Grandview works to repair sewage pipesPosted: Updated:
GRANDVIEW--Leaking sewage from a broken main line has been completely contained since Wednesday afternoon, but will the leak have a long-term impact?
Like KNDO told you Wednesday, the sewage leak in Grandview doesn't affect your drinking water. But, 250 to 300,000 gallons of raw sewage may still have an impact on the Lower Valley's environment.
Members of the Department of Ecology visited the stinky site Thursday morning. They're assessing the city's response and any possible lasting damage to the land.

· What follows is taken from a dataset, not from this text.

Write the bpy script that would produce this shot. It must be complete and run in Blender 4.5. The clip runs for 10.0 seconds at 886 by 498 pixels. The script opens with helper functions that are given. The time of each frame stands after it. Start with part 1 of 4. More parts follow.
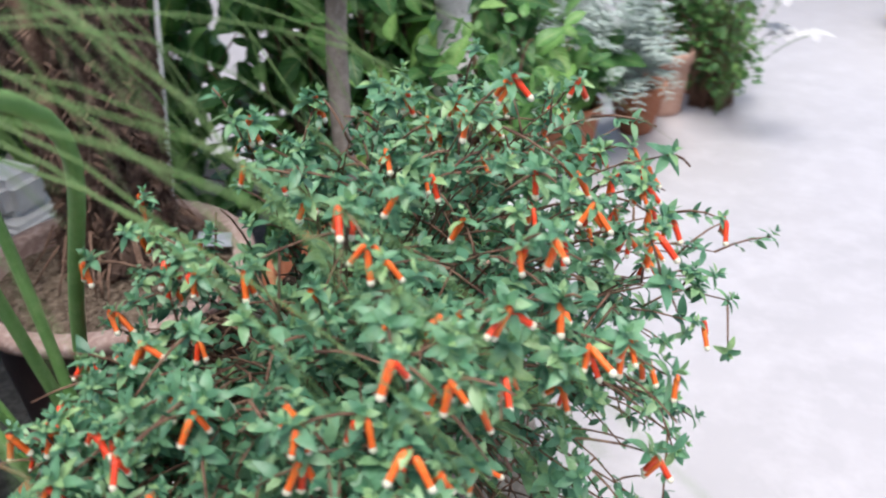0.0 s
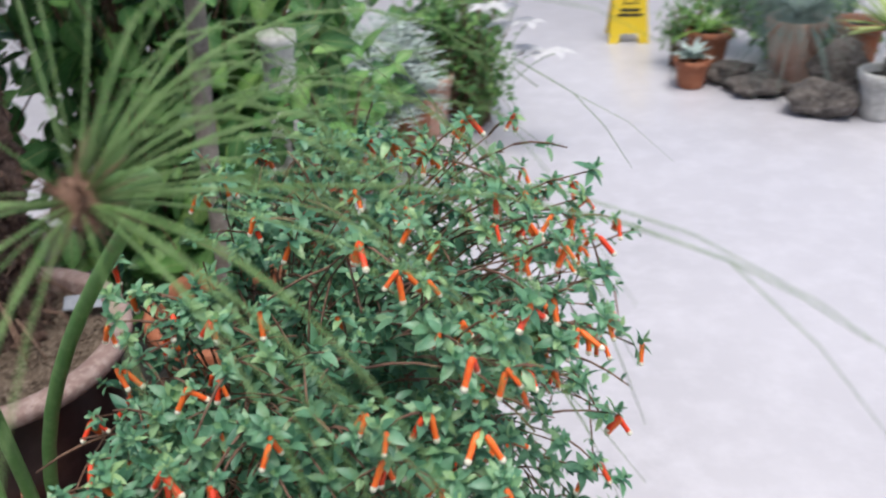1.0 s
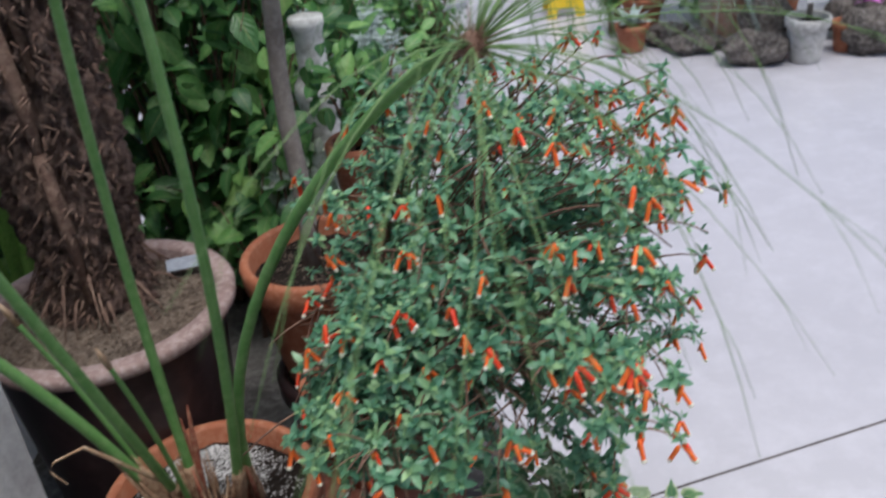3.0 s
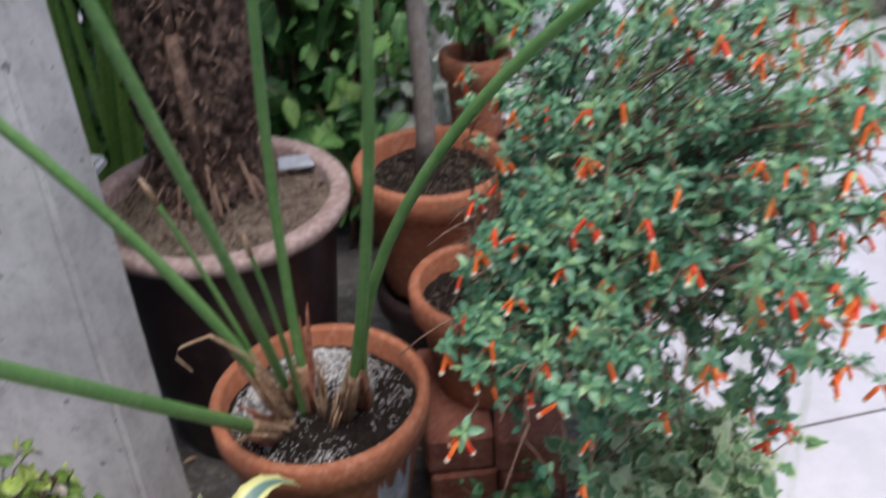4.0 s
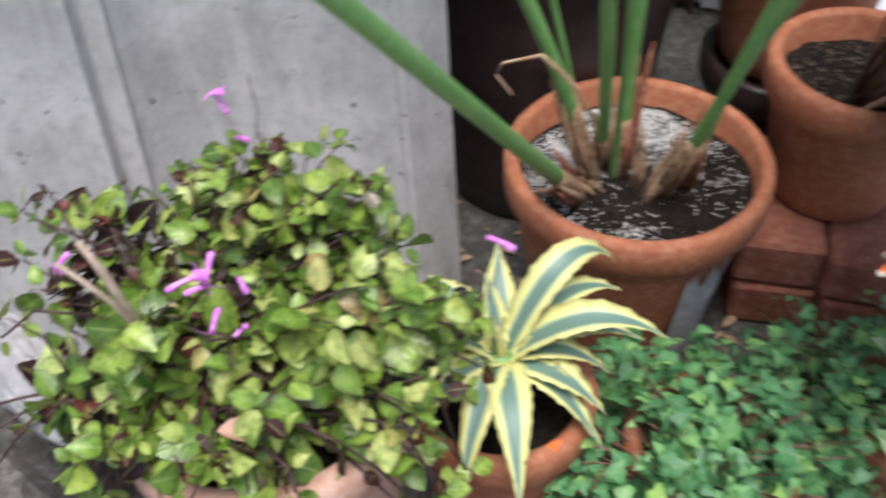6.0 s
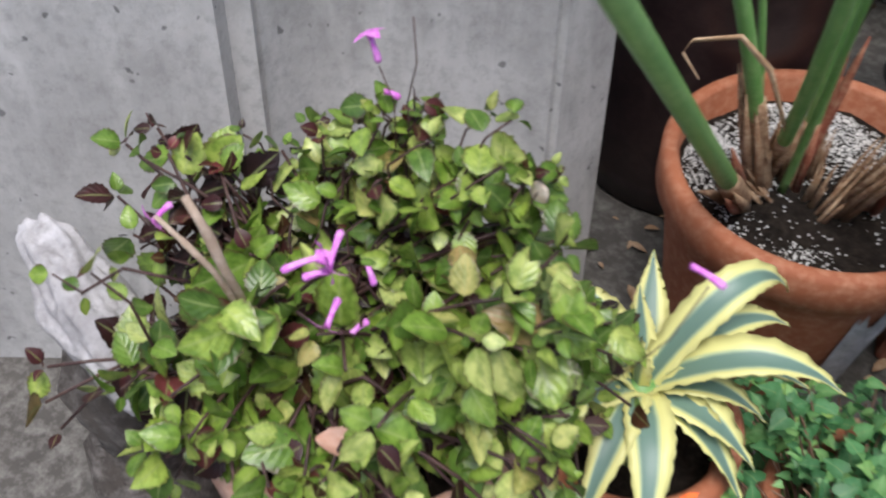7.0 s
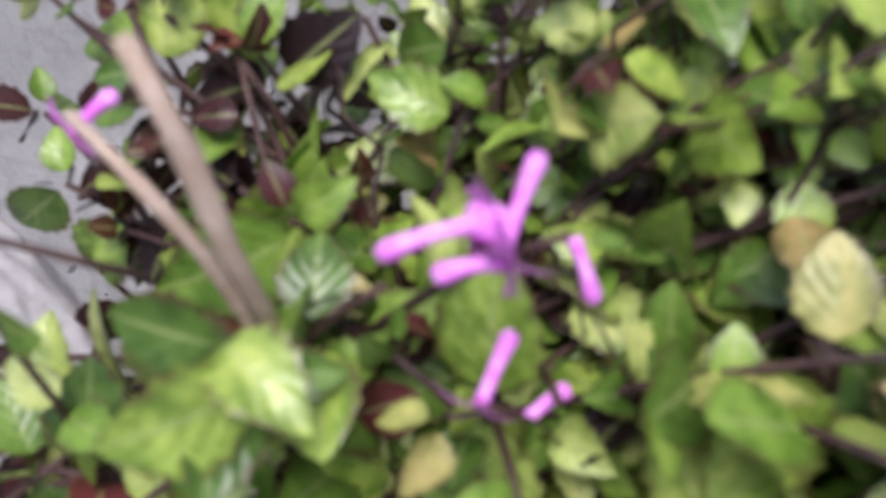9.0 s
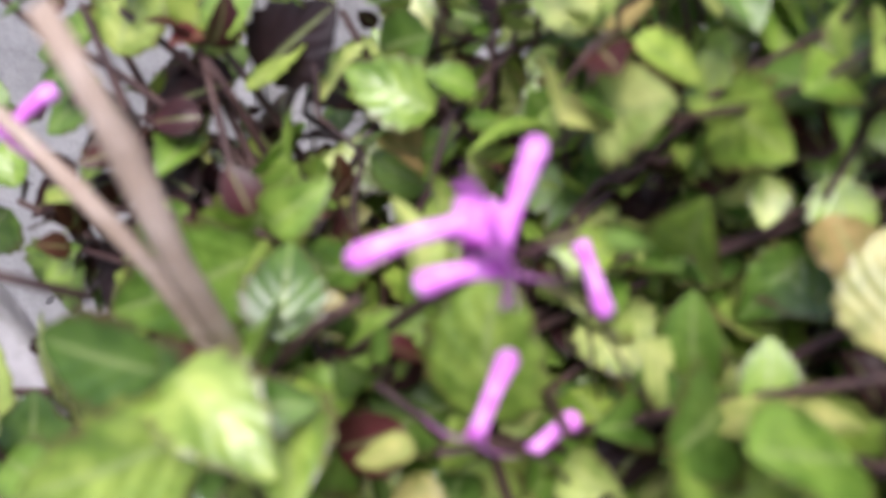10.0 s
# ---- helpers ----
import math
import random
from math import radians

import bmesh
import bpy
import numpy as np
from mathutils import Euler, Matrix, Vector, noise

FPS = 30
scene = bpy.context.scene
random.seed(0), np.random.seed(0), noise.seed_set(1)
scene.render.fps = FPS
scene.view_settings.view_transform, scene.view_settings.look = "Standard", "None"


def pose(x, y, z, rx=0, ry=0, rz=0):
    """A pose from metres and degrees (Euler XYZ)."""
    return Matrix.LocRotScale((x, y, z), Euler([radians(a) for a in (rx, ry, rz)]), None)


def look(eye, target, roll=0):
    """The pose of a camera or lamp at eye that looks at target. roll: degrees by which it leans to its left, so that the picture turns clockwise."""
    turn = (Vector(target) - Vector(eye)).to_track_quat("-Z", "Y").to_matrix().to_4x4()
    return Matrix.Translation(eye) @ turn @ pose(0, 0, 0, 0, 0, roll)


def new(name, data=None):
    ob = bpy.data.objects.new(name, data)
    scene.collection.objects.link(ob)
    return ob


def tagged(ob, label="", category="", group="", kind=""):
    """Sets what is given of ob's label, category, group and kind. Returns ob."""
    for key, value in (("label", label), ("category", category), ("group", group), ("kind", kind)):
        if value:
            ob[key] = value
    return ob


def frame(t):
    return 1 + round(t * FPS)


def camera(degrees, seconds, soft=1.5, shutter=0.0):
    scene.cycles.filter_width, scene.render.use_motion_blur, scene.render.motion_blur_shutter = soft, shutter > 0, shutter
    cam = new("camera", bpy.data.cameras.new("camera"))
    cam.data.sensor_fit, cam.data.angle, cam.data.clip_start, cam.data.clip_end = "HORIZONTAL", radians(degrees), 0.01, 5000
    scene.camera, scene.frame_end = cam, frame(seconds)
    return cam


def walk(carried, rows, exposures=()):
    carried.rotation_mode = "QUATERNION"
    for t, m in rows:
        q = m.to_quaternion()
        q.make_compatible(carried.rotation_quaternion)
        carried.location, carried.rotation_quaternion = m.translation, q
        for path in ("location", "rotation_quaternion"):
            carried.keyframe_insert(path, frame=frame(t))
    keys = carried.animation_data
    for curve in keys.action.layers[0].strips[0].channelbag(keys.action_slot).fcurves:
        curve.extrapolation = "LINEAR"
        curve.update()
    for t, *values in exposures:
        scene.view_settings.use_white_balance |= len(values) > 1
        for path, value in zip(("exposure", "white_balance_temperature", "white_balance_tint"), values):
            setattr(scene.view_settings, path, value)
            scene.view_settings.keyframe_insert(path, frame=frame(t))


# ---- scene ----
cam = camera(50.8, 10.0, soft=2.1, shutter=0.7)
cam.data.dof.use_dof = True
cam.data.dof.focus_distance = 0.85
cam.data.dof.aperture_fstop = 12.0
PATH = [
    (0, (0.659, 0.506, 1.432), (0.263, 1.274, 0.928), -3.29),
    (0.5, (0.589, 0.451, 1.466), (0.311, 1.258, 0.945), -2.51),
    (1, (0.529, 0.371, 1.485), (0.384, 1.231, 0.997), -1.85),
    (1.5, (0.482, 0.308, 1.500), (0.399, 1.181, 1.020), -3.68),
    (2, (0.449, 0.252, 1.503), (0.380, 1.134, 1.036), -4.79),
    (2.2, (0.430, 0.218, 1.506), (0.354, 1.102, 1.045), -5.93),
    (3.3, (0.341, 0.119, 1.505), (0.260, 0.978, 1.000), -6.44),
    (3.5, (0.313, 0.124, 1.495), (0.213, 0.979, 0.985), -6.16),
    (4, (0.243, 0.141, 1.470), (0.126, 0.968, 0.919), -2.75),
    (4.5, (0.201, 0.168, 1.424), (0.068, 0.939, 0.802), -2.34),
    (5, (0.172, 0.189, 1.380), (-0.005, 0.909, 0.709), -2.92),
    (5.5, (0.131, 0.212, 1.340), (-0.105, 0.887, 0.641), -2.78),
    (6, (0.070, 0.248, 1.303), (-0.220, 0.879, 0.583), -1.84),
    (6.2, (0.050, 0.255, 1.290), (-0.266, 0.868, 0.566), -1.60),
    (7.3, (-0.043, 0.342, 1.206), (-0.393, 0.895, 0.449), 2.25),
    (7.5, (-0.059, 0.361, 1.179), (-0.409, 0.913, 0.422), 2.99),
    (8, (-0.105, 0.400, 1.110), (-0.462, 0.932, 0.343), 2.72),
    (8.5, (-0.149, 0.421, 1.056), (-0.523, 0.959, 0.300), 1.25),
    (9, (-0.168, 0.436, 1.008), (-0.549, 0.987, 0.265), 1.43),
    (9.5, (-0.175, 0.447, 0.986), (-0.558, 1.012, 0.255), 1.55),
    (10, (-0.175, 0.450, 0.985), (-0.567, 1.021, 0.264), 0.62),
]
walk(cam, [(t, look(eye, target, roll)) for t, eye, target, roll in PATH], [(0, 0.68, 6550, 10), (1, 0.42, 6500, 10), (2, 0.10, 6400, 10), (3.5, 0.13, 6150, 11), (4, 0.38, 6250, 14), (4.5, 0.56, 6200, 11), (5.5, 0.86, 6300, 10), (6.5, 0.72, 6320, 10), (7.5, 0.48, 6320, 12), (8.5, 0.58, 6220, 16), (10, 1.0, 6180, 18)])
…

"We were in the lab this morning and took a look at the [sewage] samples," Donna Smith, Water Quality Enforcement, said. "When we know the results of the tests then we'll have a better picture of the potential for environmental damage."
Those results won't be available until next week.
The cost to Grandview is better known. Interim City Administrator Cus Arteaga thinks fixing the problem will cost roughly $30,000.
Fortunately, $50,000 is set aside in the city's budget for unexpected repairs just like these.
"Our water and sewer fund is adequate to handle an emergency like we're dealing with today," Arteaga said.
So that means people in Grandview won't see a rate increase to pay for the cleanup.
Crews worked Thursday morning to connect pipes which will reroute the flow of sewage around the broken line. Once the busted lines are bypassed they'll dry up and crews can replace them.
To get the new parts, city staff had to go to Hermiston and Seattle.
"My plan is to have all my materials in by [Thursday] afternoon with repairs scheduled for early Friday morning," Arteaga said.
Arteaga expects work will be done by Friday afternoon, but if it's not, crews will stay late and even over the weekend to finish the job as fast as possible.